One approach recommends having short-term goals, medium-term goals, and long-term goals. In this model, one can expect to attain short-term goals fairly easily: they stand just slightly above one's reach. At the other extreme, long-term goals appear very difficult, almost impossible to attain. Strategic management jargon sometimes refers to "Big Hairy Audacious Goals" (BHAGs) in this context. Using one goal as a stepping-stone to the next involves goal sequencing. A person or group starts by attaining the easy short-term goals, then steps up to the medium-term, then to the long-term goals. Goal sequencing can create a "goal stairway". In an organisational setting, the organization may co-ordinate goals so that they do not conflict with each other. The goals of one part of the organization should mesh compatibly with those of other parts of the organization.

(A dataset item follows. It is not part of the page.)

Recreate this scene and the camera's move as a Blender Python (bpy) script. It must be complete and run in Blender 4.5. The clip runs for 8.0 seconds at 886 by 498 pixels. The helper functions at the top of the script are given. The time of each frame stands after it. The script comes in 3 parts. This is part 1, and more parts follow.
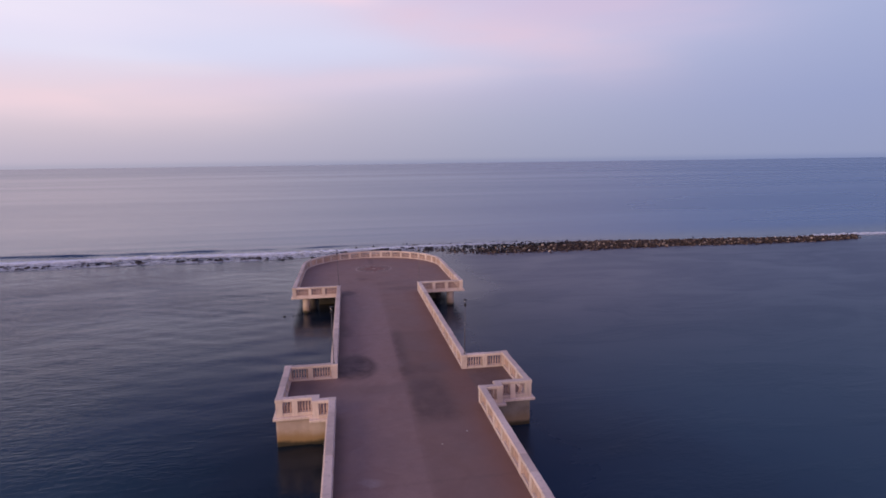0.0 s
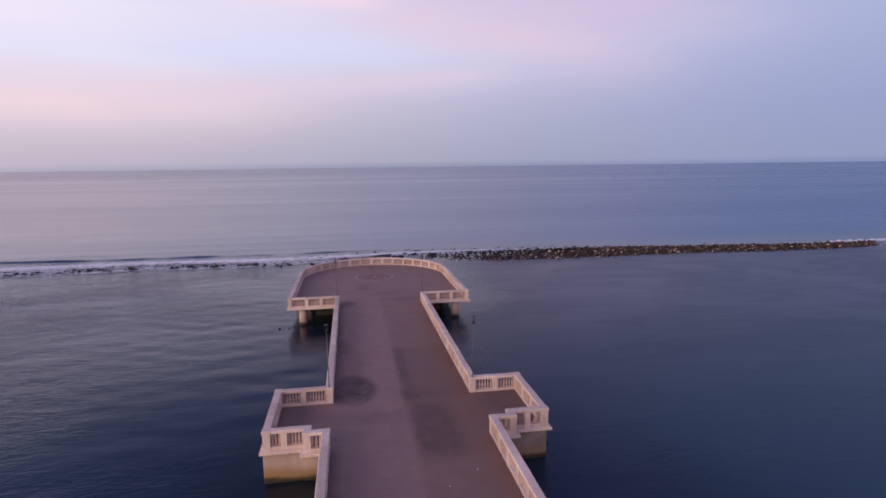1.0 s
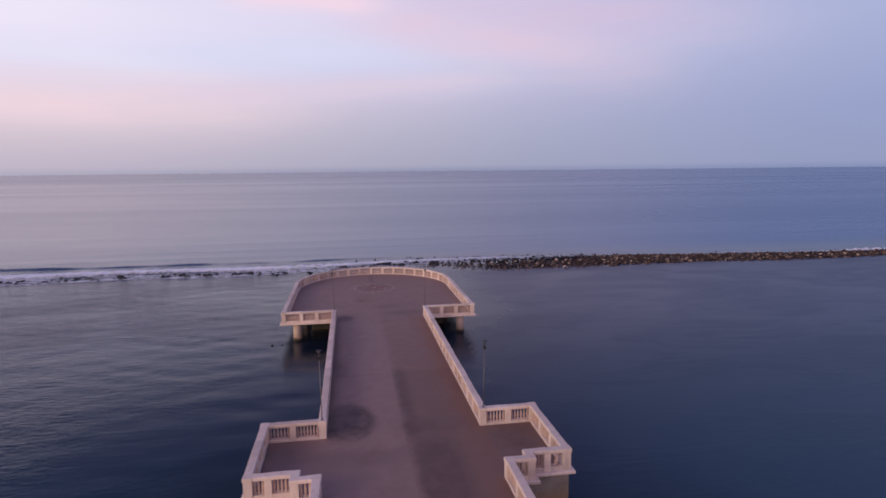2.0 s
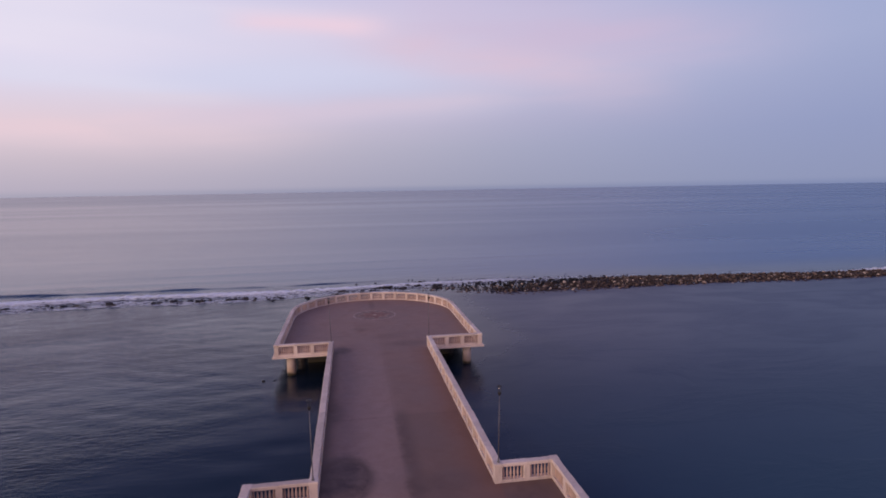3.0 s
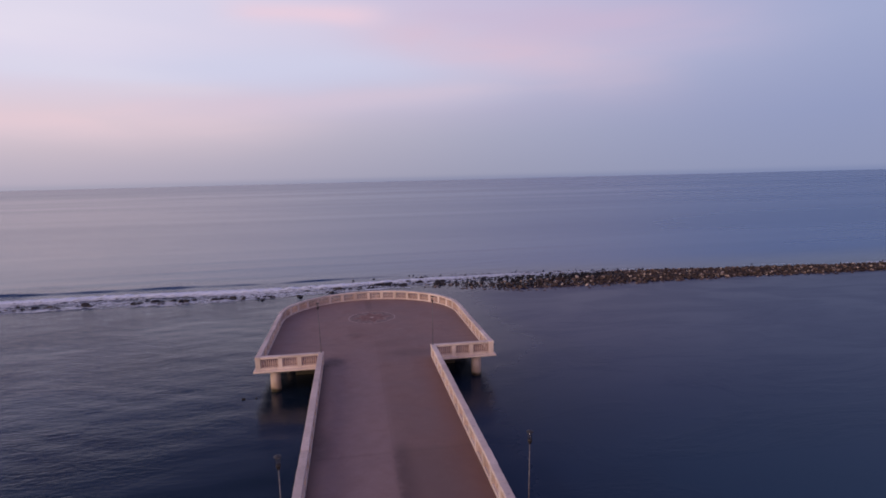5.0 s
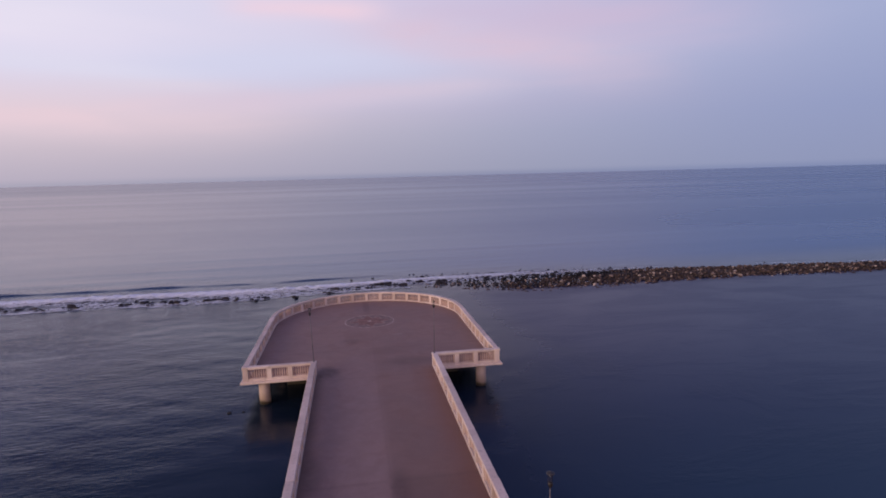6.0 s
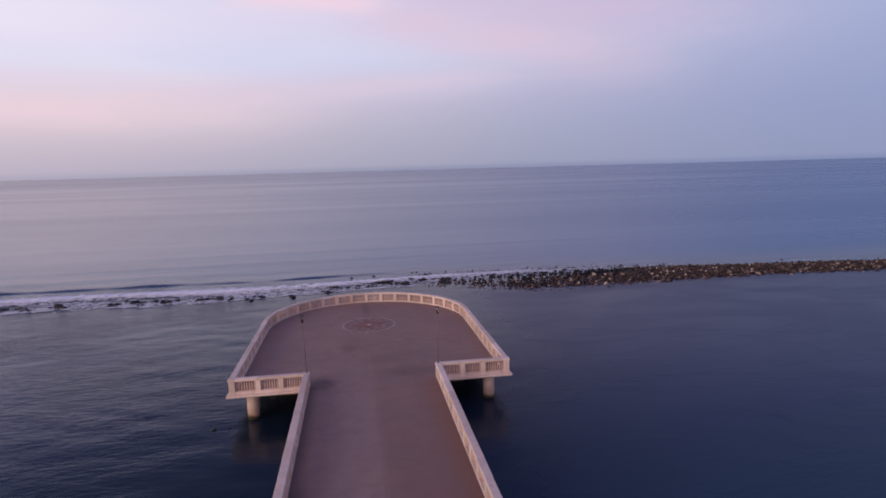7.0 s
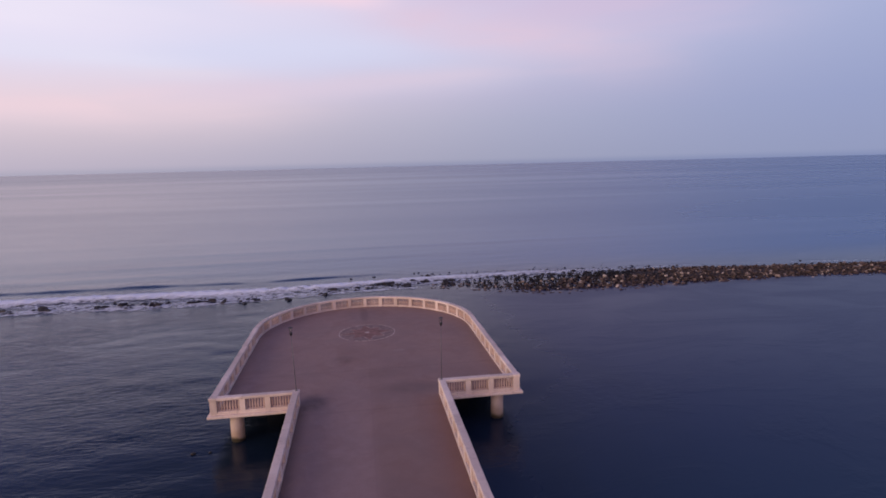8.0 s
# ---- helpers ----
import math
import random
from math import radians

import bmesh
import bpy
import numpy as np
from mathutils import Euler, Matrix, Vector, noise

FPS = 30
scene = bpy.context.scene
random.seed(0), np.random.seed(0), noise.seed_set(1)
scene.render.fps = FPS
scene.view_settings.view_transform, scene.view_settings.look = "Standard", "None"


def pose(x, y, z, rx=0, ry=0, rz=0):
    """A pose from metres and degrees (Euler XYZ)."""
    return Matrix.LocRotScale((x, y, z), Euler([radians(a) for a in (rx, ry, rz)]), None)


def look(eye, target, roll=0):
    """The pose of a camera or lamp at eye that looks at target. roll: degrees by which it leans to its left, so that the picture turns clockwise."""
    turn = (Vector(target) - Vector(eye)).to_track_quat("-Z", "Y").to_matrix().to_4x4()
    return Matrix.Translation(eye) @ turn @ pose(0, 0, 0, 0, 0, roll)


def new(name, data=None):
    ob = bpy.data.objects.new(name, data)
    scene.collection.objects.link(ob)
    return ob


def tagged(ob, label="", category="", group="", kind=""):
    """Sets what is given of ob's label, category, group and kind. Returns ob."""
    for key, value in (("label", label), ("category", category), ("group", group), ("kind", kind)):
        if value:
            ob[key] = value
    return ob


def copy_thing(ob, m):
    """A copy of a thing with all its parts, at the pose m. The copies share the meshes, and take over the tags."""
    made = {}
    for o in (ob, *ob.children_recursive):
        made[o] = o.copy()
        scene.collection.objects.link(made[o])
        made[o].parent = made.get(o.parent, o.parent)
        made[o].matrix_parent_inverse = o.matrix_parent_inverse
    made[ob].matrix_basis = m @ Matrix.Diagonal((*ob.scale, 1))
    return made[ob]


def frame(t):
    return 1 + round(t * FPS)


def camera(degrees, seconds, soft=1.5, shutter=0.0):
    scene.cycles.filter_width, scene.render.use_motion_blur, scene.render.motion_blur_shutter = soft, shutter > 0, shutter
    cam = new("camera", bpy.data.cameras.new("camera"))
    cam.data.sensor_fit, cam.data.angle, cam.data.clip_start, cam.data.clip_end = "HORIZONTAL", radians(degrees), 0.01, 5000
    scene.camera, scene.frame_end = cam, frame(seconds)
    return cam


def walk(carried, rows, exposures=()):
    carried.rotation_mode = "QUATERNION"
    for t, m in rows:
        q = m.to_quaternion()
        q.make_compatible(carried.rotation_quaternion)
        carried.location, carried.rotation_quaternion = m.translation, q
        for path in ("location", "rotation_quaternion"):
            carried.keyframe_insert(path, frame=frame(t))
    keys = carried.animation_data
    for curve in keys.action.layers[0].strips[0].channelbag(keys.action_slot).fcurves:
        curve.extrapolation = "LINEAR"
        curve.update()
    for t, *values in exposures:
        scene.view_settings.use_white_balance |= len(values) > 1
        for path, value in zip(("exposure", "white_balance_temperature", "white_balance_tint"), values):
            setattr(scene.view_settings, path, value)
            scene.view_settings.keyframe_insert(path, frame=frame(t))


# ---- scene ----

Having goals, objectives, and strategies are great, but knowing how they all work together (if in fact they do) and if you need them all is another story. I suggest ignoring the semantics and focusing on establishing a time frame. What matters is having a combination of long-term and short-term markers to keep your organization moving in the right direction. Think of the following hierarchy to demystify the terms of your priorities:

Core Values: Your guiding principles that rarely change and that you to stick to no matter what vision you're pursuing

Mission: The underlying reason why you're in business in the first place

Vision: The big, hairy, bold goal you're headed for, and the thing concept that everything your company does is focused on.

Strategy: The guiding statement that explains how you get to your vision

Three year strategic objectives: Intermediate goals that are broad and continuous, that you achieve on the way to the vision, and that explain the activities need to be in to achieve vision

One year goals: One year markers that support your long term strategic objectives

Action items: Items that explain who and the when.